▶ PROVIDED DATA:
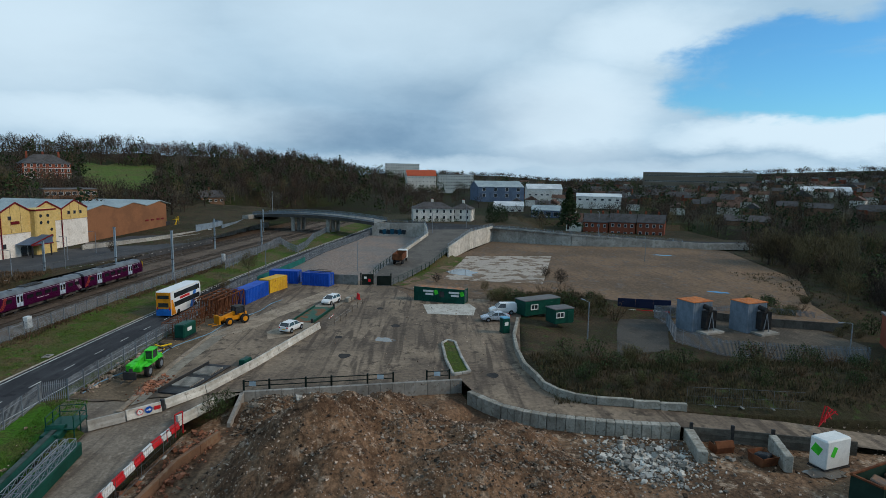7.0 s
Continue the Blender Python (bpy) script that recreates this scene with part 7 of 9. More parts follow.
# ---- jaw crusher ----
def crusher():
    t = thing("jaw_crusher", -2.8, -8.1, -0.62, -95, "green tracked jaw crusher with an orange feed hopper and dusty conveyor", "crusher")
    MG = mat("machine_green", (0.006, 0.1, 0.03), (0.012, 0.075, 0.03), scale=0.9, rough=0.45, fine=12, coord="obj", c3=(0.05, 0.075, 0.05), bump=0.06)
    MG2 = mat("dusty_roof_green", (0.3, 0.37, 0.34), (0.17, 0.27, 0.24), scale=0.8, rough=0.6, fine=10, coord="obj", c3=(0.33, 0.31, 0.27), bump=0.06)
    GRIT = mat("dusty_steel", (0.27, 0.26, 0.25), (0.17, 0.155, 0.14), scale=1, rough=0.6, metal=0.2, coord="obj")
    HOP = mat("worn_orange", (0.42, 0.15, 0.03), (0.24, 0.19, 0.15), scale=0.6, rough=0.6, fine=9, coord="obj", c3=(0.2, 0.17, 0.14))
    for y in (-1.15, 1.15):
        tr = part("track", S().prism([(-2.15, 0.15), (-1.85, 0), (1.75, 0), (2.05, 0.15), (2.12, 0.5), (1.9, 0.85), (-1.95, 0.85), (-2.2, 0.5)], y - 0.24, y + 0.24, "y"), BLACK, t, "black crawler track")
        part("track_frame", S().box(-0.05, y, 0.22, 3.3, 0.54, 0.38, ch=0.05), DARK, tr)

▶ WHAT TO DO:
Repeat the material above word for word and skip every image in it.

▶ EXERCISE ANSWER:
7.0 s
Continue the Blender Python (bpy) script that recreates this scene with part 7 of 9. More parts follow.
# ---- jaw crusher ----
def crusher():
    t = thing("jaw_crusher", -2.8, -8.1, -0.62, -95, "green tracked jaw crusher with an orange feed hopper and dusty conveyor", "crusher")
    MG = mat("machine_green", (0.006, 0.1, 0.03), (0.012, 0.075, 0.03), scale=0.9, rough=0.45, fine=12, coord="obj", c3=(0.05, 0.075, 0.05), bump=0.06)
    MG2 = mat("dusty_roof_green", (0.3, 0.37, 0.34), (0.17, 0.27, 0.24), scale=0.8, rough=0.6, fine=10, coord="obj", c3=(0.33, 0.31, 0.27), bump=0.06)
    GRIT = mat("dusty_steel", (0.27, 0.26, 0.25), (0.17, 0.155, 0.14), scale=1, rough=0.6, metal=0.2, coord="obj")
    HOP = mat("worn_orange", (0.42, 0.15, 0.03), (0.24, 0.19, 0.15), scale=0.6, rough=0.6, fine=9, coord="obj", c3=(0.2, 0.17, 0.14))
    for y in (-1.15, 1.15):
        tr = part("track", S().prism([(-2.15, 0.15), (-1.85, 0), (1.75, 0), (2.05, 0.15), (2.12, 0.5), (1.9, 0.85), (-1.95, 0.85), (-2.2, 0.5)], y - 0.24, y + 0.24, "y"), BLACK, t, "black crawler track")
        part("track_frame", S().box(-0.05, y, 0.22, 3.3, 0.54, 0.38, ch=0.05), DARK, tr)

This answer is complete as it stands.